Data
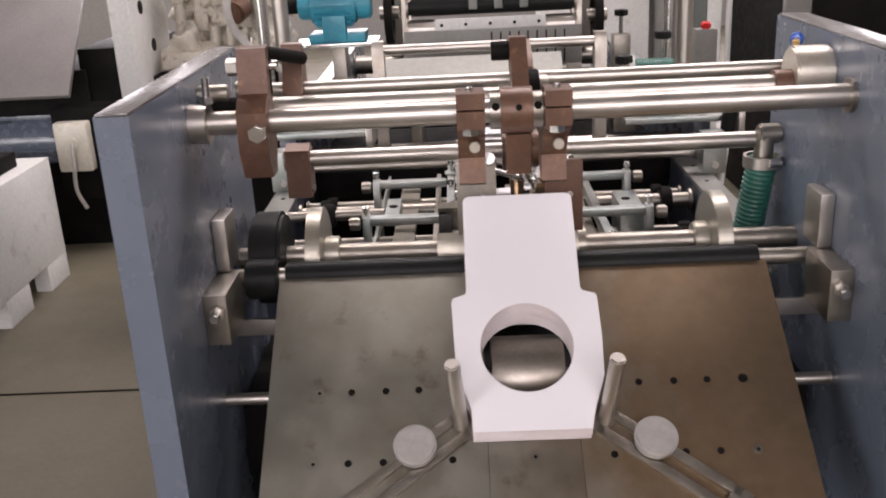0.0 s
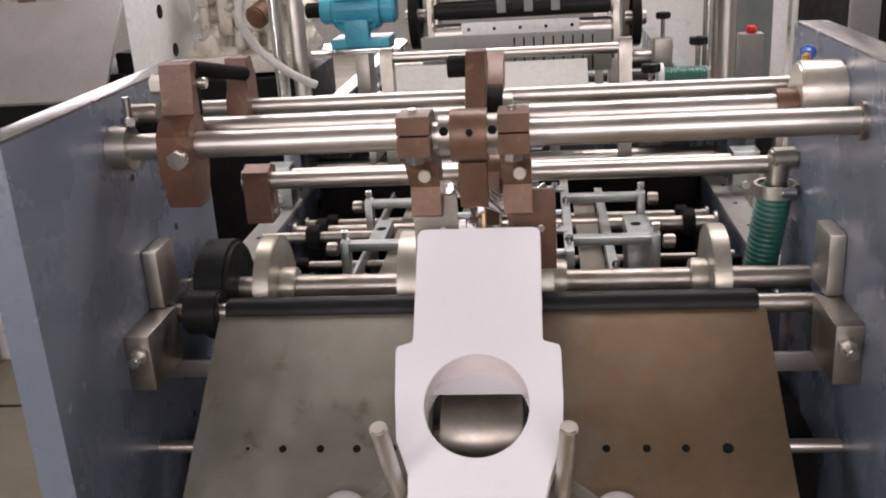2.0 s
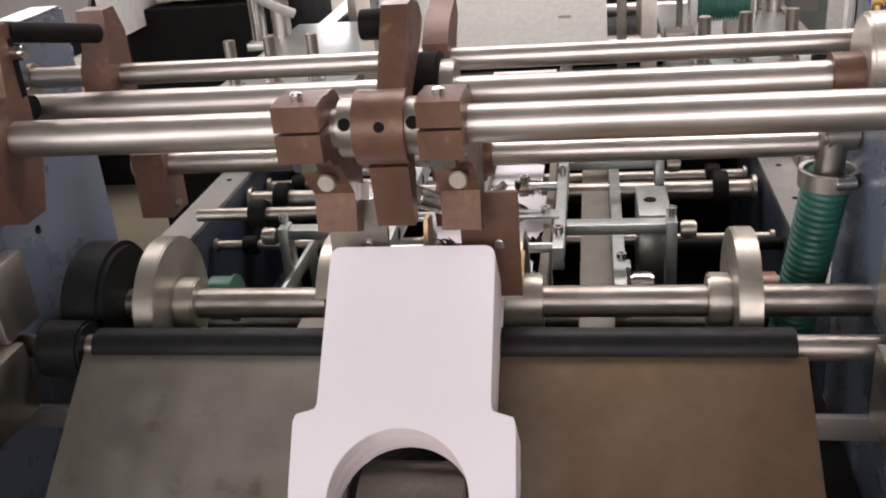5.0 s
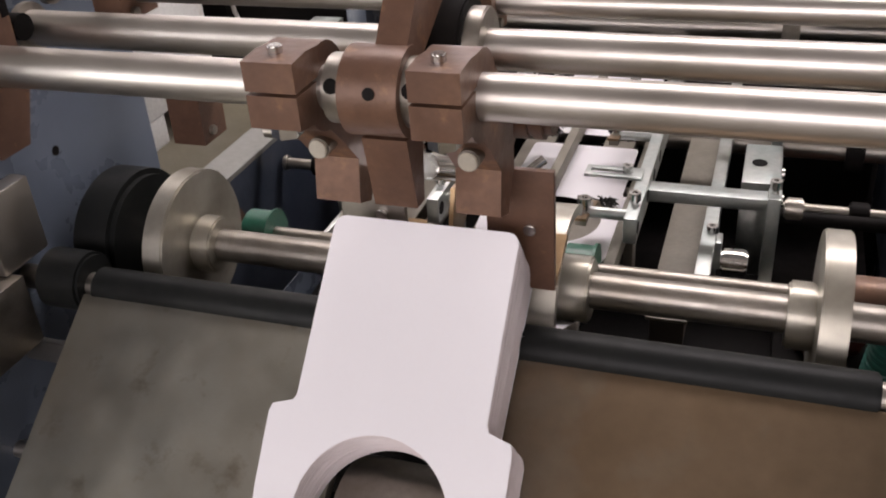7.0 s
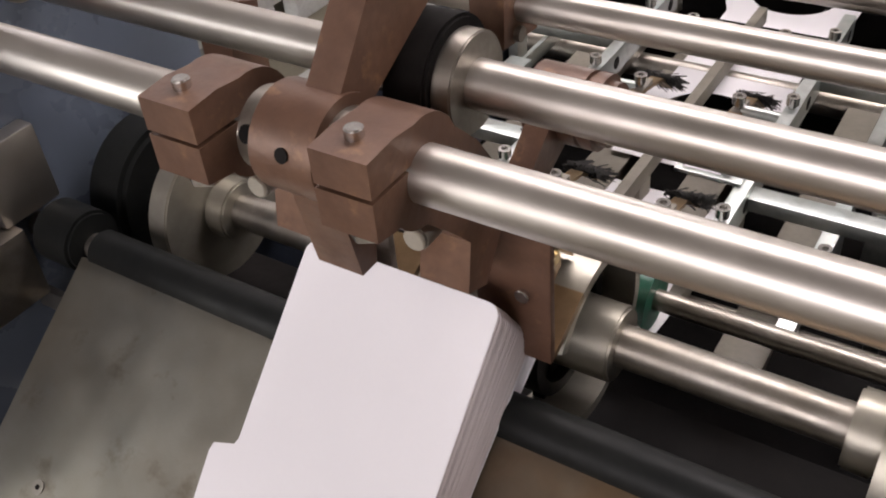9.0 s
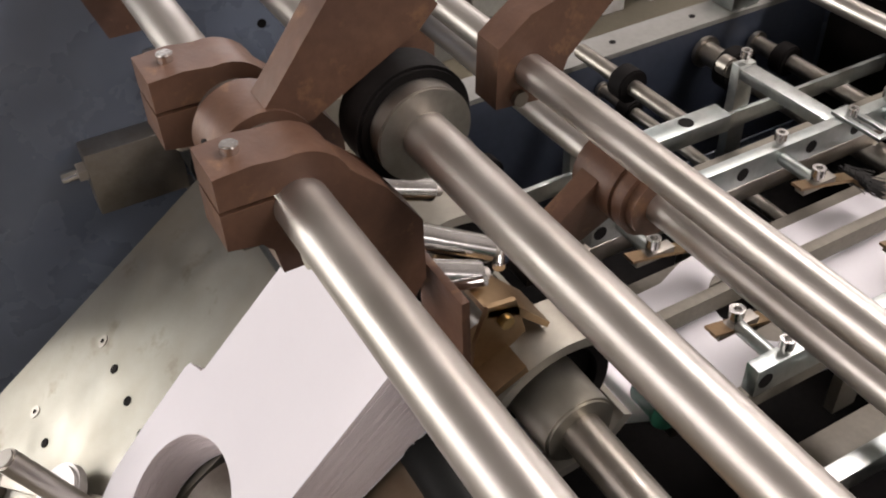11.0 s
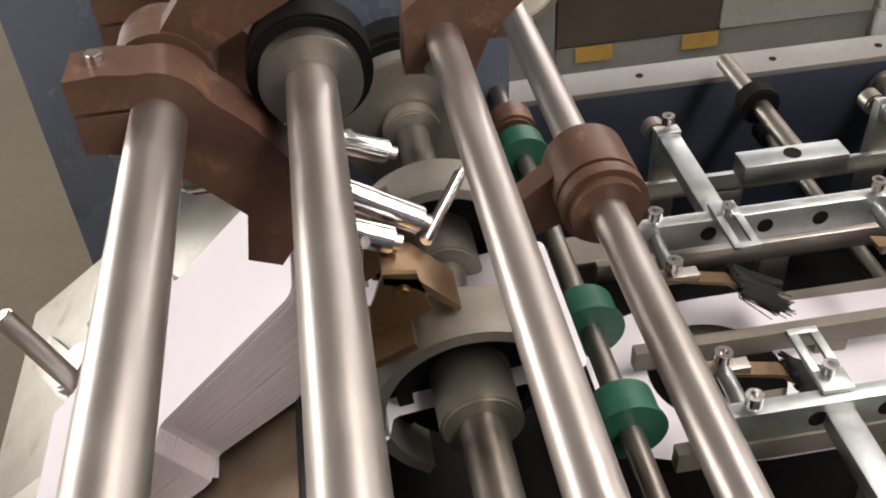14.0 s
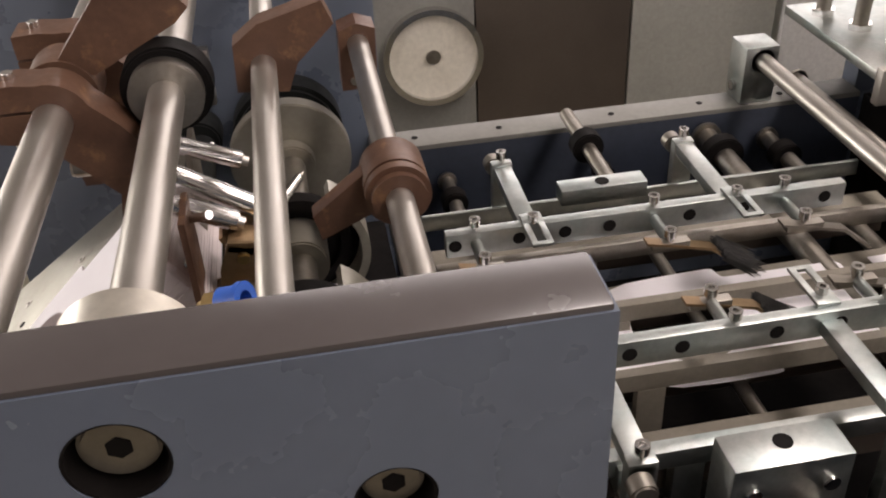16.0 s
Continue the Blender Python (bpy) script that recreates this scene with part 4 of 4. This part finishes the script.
def on_way(l):
    for a, b in zip(WAY, WAY[1:]):
        d = (b - a).length
        if l <= d or b is WAY[-1]:
            return a + (b - a) * (l / d)
        l -= d


MID0 = (Vector(on_table(-0.09, 0)) - WAY[0]).length


def blank_pose(tau, k):
    """Where a blank is, tau seconds after the feeder takes it from under the stack."""
    h = 0.0008 + 0.0002 * k
    if tau <= 0:
        return M_T @ Matrix.Translation((0, 0, h))
    far_ = 0.62 * tau if tau < 0.36 else 0.2232 + 0.46 * (tau - 0.36)
    a, b = on_way(MID0 + far_ - 0.13), on_way(MID0 + far_ + 0.13)
    c = (a + b + 2 * on_way(MID0 + far_)) / 4
    turn = math.atan2(b.y - a.y, b.x - a.x)
    # the tail stays low until it has left the stack
    while turn < TA:
        ty, tz = c.x - 0.17 * math.cos(turn) - 0.057, c.y - 0.17 * math.sin(turn) - 0.797
        if ty * TC + tz * TS > 0.075 or tz * TC - ty * TS < 0.024:
            break
        turn += 0.01
    lift = h * max(0.0, 1 - tau / 0.3)
    return Matrix.Translation((0, c.x, c.y + lift)) @ Matrix.Rotation(turn, 4, "X") @ Matrix.Translation((0, 0.09, 0))


def motions():
    for k, ob in enumerate(blanks):
        start = FIRST + PERIOD * (k - 4)
        last = 5.2
        rows = []
        for tau in [-0.05, 0.0] + [0.06 * i for i in range(1, 20)] + [1.3, 1.6, 2.0, 2.8, 3.6, 4.4, last]:
            t = round((start + tau) * FPS) / FPS
            if 0 < t < 16 and (not rows or t - rows[-1][0] > 0.03):
                rows.append((t, blank_pose(t - start, k)))
        rows = [(0.0, blank_pose(min(0.0 - start, last), k))] + rows + [(16.0, blank_pose(min(16.0 - start, last), k))]
        walk(ob, rows)
    for thing_, rate, first, axis_yz in ((feed, 450, 141, S5), (green, 900, 0, S7), (roll, -500, 0, S6)):
        step = 0.1 if abs(rate) < 850 else 1 / 15
        n = round(16 / step)
        walk(thing_, [(16 * i / n, pose(0, axis_yz[0], axis_yz[1], first + rate * 16 * i / n)) for i in range(n + 1)])


motions()
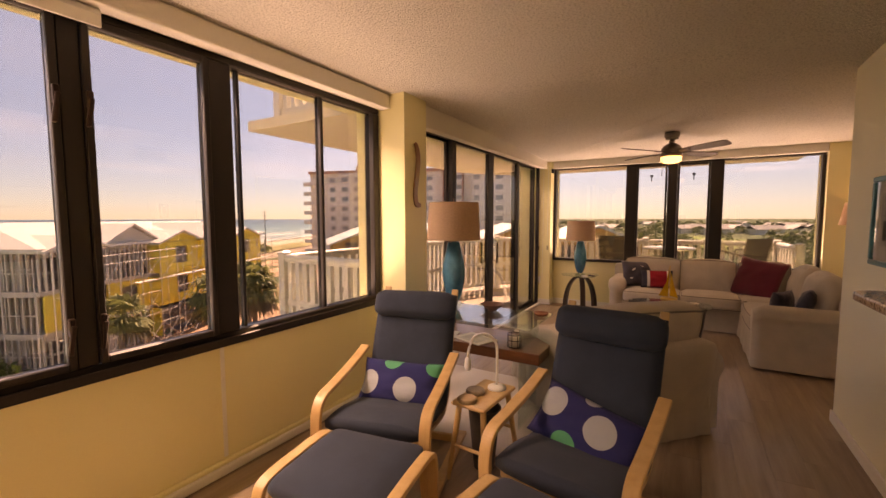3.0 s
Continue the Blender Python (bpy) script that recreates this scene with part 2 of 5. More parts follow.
M["espresso"] = wood("espresso_wood", (0.035, 0.018, 0.013), (0.016, 0.009, 0.007), 0.3, "z", 1.0, coat=0.3)
M["navy"] = fabric("charcoal_navy_cloth", (0.019, 0.032, 0.055), weave=500, sheen=0.06)
M["linen"] = fabric("beige_slipcover", (0.46, 0.40, 0.325), weave=350, vary=0.08)
M["piping"] = fabric("piping", (0.17, 0.145, 0.12), weave=500)
M["dots"] = dotted("spotted_cloth", (0.012, 0.016, 0.10), [(-0.20, -0.02, 0.072, (0.34, 0.38, 0.41)), (0.05, -0.045, 0.072, (0.34, 0.38, 0.41)), (-0.06, 0.125, 0.06, (0.02, 0.30, 0.16)), (0.22, 0.11, 0.065, (0.02, 0.30, 0.16)), (0.19, -0.19, 0.07, (0.02, 0.30, 0.16))])
M["dots_low"] = dotted("spotted_cloth_turned", (0.012, 0.016, 0.10), [(-0.19, 0.045, 0.075, (0.34, 0.38, 0.41)), (0.075, 0.02, 0.075, (0.34, 0.38, 0.41)), (-0.06, -0.12, 0.062, (0.02, 0.30, 0.16)), (0.2, -0.13, 0.065, (0.02, 0.30, 0.16)), (-0.02, 0.16, 0.05, (0.34, 0.38, 0.41))])
M["maroon"] = fabric("maroon_cloth", (0.13, 0.008, 0.018), weave=300)
M["leafy"] = fabric("dark_patterned_cloth", (0.045, 0.04, 0.055), vary=0.6)
M["flag"] = striped("red_white_navy_cloth", "X", [(-0.25, (0.03, 0.03, 0.045)), (-0.13, (0.62, 0.58, 0.52)), (-0.095, (0.33, 0.01, 0.02)), (0.12, (0.62, 0.58, 0.52)), (0.145, (0.03, 0.03, 0.05))])
M["motif"] = surface("printed_motif", (0.55, 0.53, 0.52), 0.9)
M["black"] = surface("black_plastic", (0.008, 0.008, 0.009), 0.42, vary=0.2, relief=0.03)
M["screen"] = surface("screen", (0.012, 0.012, 0.014), 0.12, vary=0.1, relief=0.0)
M["steel"] = surface("brushed_nickel", (0.24, 0.215, 0.19), 0.28, metal=1.0, vary=0.08, relief=0.05)
M["chrome"] = surface("chrome", (0.7, 0.7, 0.7), 0.12, metal=1.0, vary=0.05, relief=0.0)
M["blade"] = wood("fan_blade_wood", (0.10, 0.072, 0.055), (0.055, 0.038, 0.029), 0.4, "x", 1.0)
M["fan_glow"] = emitter("fan_lamp_glow", (1.0, 0.62, 0.26), 0.24)
M["tube_glow"] = emitter("tube_glow", (1.0, 0.92, 0.82), 0.26)
M["granite"] = granite("granite")
M["white"] = surface("white_gloss", (0.78, 0.78, 0.76), 0.3, vary=0.03, relief=0.03)
M["rail"] = surface("white_vinyl_rail", (0.78, 0.77, 0.73), 0.35, vary=0.04, relief=0.03)
M["stucco"] = surface("cream_stucco", (0.72, 0.68, 0.58), 0.9, vary=0.06, scale=1.5, fine=60, relief=0.5, depth=0.006)
M["soffit"] = surface("soffit_stucco", (0.88, 0.80, 0.66), 0.9, vary=0.06, scale=1.2, fine=45, relief=0.5, depth=0.006)
M["deck"] = surface("balcony_coating", (0.30, 0.24, 0.19), 0.8, vary=0.08, scale=1.5, fine=80, relief=0.3)
M["teal"] = surface("teal_frame", (0.005, 0.17, 0.19), 0.35, vary=0.15, relief=0.05)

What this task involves
Copy out each line in the listing that has the word "with".

Reply to the exercise
Continue the Blender Python (bpy) script that recreates this scene with part 4 of 4. This part finishes the script.
Continue the Blender Python (bpy) script that recreates this scene with part 2 of 5. More parts follow.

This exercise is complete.